# Direction:
Every line that includes the word "this" is to be listed.
══ Raw records ══
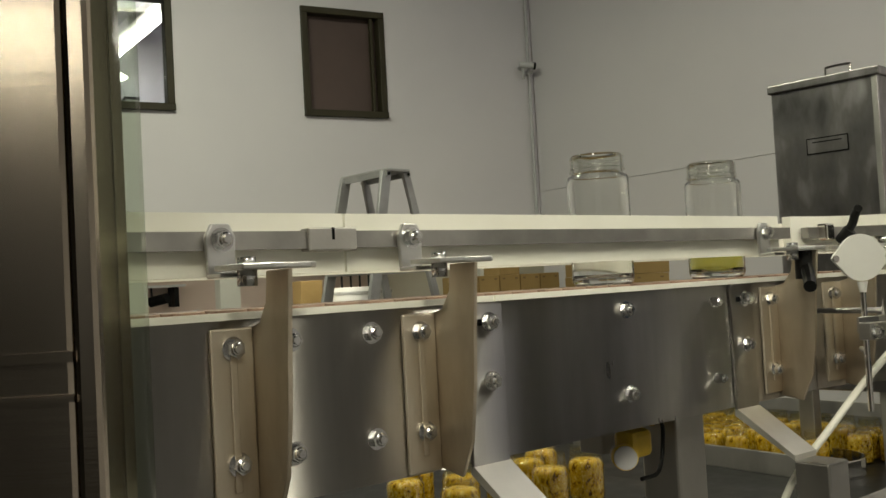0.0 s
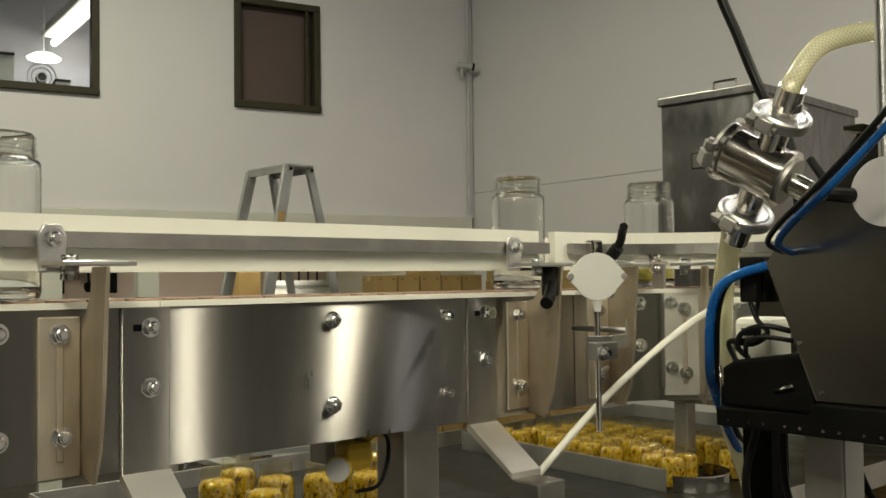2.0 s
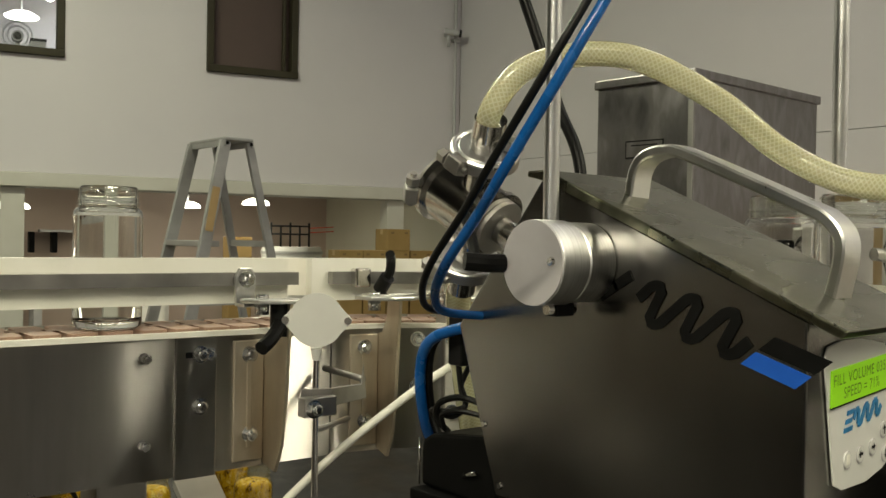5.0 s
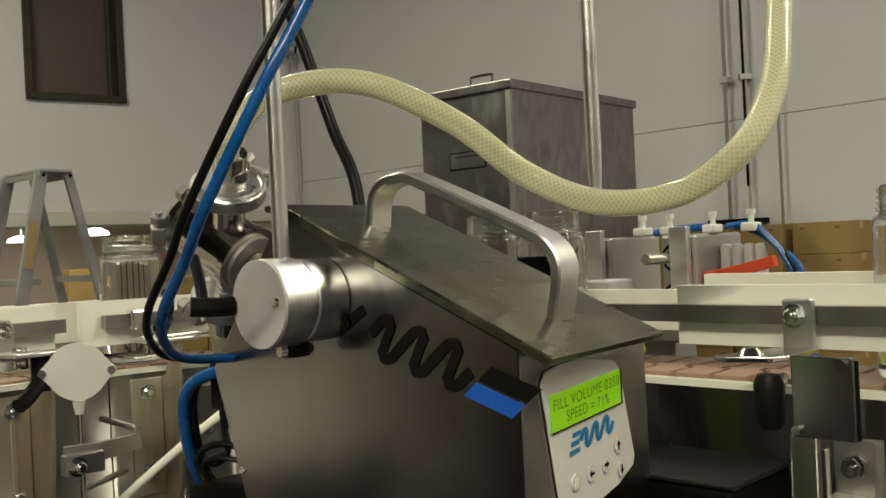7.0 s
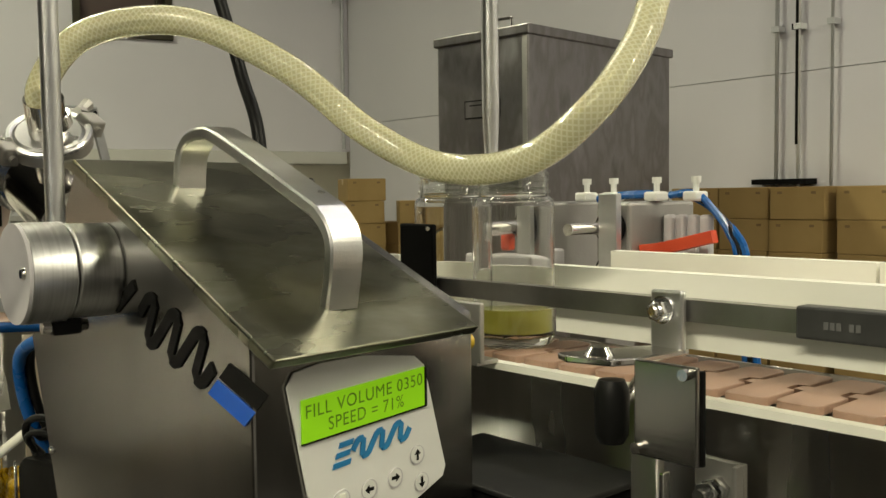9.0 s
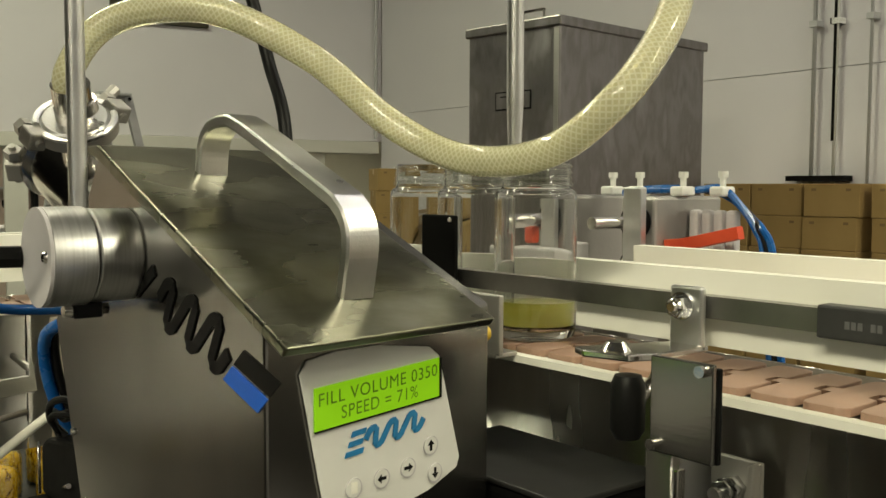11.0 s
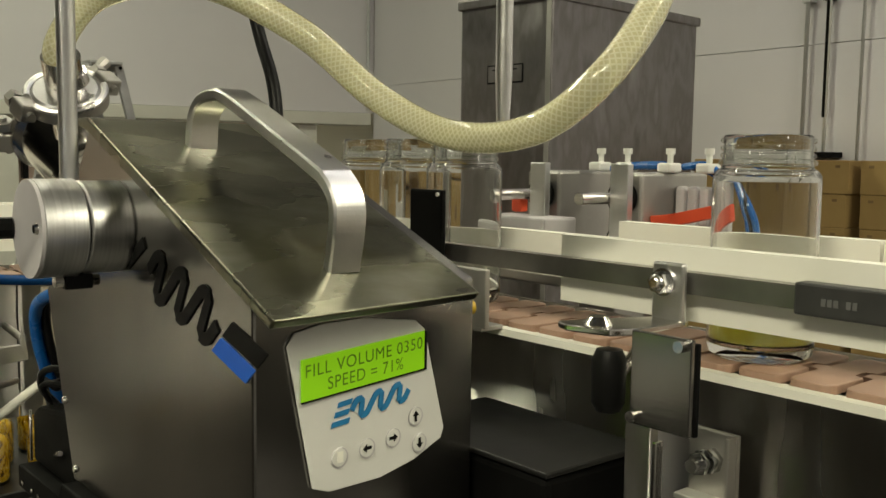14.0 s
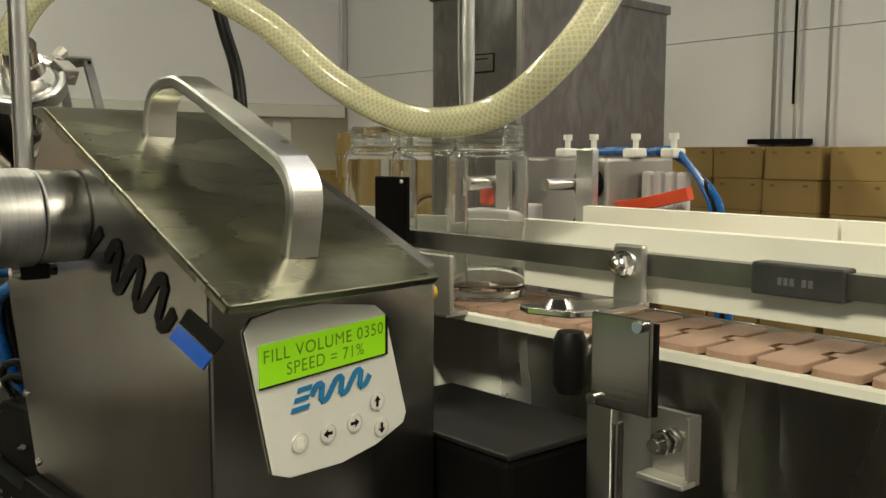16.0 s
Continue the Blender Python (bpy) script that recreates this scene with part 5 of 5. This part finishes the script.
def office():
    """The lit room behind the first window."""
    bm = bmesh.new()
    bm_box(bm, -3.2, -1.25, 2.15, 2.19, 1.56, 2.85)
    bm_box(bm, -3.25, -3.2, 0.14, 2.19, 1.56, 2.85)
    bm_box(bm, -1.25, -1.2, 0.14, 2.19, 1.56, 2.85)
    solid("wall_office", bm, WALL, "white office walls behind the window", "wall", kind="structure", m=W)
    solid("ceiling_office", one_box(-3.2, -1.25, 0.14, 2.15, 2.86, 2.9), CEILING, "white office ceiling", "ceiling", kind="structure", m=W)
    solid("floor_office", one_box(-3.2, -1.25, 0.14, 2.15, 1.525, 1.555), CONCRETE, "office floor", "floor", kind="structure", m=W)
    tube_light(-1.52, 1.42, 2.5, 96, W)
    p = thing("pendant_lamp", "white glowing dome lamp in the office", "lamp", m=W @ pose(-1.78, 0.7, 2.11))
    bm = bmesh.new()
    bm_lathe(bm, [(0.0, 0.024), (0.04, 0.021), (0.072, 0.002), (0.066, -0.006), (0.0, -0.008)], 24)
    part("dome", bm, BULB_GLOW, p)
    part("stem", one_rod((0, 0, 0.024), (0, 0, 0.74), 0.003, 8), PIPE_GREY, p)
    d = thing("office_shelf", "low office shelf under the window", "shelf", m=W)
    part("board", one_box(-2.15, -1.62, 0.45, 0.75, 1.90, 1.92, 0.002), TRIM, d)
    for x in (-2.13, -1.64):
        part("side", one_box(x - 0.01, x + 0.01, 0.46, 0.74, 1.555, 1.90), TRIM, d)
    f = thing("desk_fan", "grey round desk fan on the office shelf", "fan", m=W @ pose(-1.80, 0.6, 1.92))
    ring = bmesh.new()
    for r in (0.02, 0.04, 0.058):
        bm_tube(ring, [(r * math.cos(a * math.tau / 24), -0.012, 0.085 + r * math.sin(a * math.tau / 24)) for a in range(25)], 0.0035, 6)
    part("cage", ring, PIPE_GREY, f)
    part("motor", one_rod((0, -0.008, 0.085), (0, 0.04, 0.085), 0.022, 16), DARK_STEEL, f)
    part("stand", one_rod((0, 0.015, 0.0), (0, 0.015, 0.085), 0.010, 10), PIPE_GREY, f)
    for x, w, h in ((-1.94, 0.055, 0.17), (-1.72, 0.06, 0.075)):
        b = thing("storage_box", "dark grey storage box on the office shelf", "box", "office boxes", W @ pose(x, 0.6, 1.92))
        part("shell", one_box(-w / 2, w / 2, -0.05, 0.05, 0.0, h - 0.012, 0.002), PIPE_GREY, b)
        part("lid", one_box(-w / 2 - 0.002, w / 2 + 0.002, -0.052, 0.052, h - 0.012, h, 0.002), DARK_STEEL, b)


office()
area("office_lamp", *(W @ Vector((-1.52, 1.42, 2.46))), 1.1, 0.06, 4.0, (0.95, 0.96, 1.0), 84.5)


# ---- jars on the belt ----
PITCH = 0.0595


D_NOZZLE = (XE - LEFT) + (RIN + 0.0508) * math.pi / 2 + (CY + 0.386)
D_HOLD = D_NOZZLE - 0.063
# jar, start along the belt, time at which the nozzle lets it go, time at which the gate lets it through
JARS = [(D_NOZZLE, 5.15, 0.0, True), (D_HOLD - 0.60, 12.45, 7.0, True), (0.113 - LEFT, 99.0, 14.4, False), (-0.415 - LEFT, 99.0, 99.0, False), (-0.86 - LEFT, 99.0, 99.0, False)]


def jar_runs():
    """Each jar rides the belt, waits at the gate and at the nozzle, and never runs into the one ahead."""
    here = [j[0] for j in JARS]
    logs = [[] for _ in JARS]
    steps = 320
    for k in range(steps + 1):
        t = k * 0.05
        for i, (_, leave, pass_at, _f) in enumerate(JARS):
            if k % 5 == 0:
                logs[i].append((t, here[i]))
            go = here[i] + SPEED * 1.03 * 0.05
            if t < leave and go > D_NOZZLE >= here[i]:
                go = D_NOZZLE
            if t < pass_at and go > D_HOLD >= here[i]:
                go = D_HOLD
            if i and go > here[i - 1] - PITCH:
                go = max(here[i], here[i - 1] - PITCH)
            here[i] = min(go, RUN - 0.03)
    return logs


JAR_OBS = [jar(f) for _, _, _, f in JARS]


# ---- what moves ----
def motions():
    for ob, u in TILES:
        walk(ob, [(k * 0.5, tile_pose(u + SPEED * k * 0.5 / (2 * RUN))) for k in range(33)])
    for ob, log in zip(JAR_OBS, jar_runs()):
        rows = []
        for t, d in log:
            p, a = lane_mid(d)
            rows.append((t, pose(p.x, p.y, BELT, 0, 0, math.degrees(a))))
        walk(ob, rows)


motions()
═══
══ Raw records ══
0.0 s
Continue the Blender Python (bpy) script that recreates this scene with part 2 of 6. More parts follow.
═══
# Expected answer:
Continue the Blender Python (bpy) script that recreates this scene with part 5 of 5. This part finishes the script.
Continue the Blender Python (bpy) script that recreates this scene with part 2 of 6. More parts follow.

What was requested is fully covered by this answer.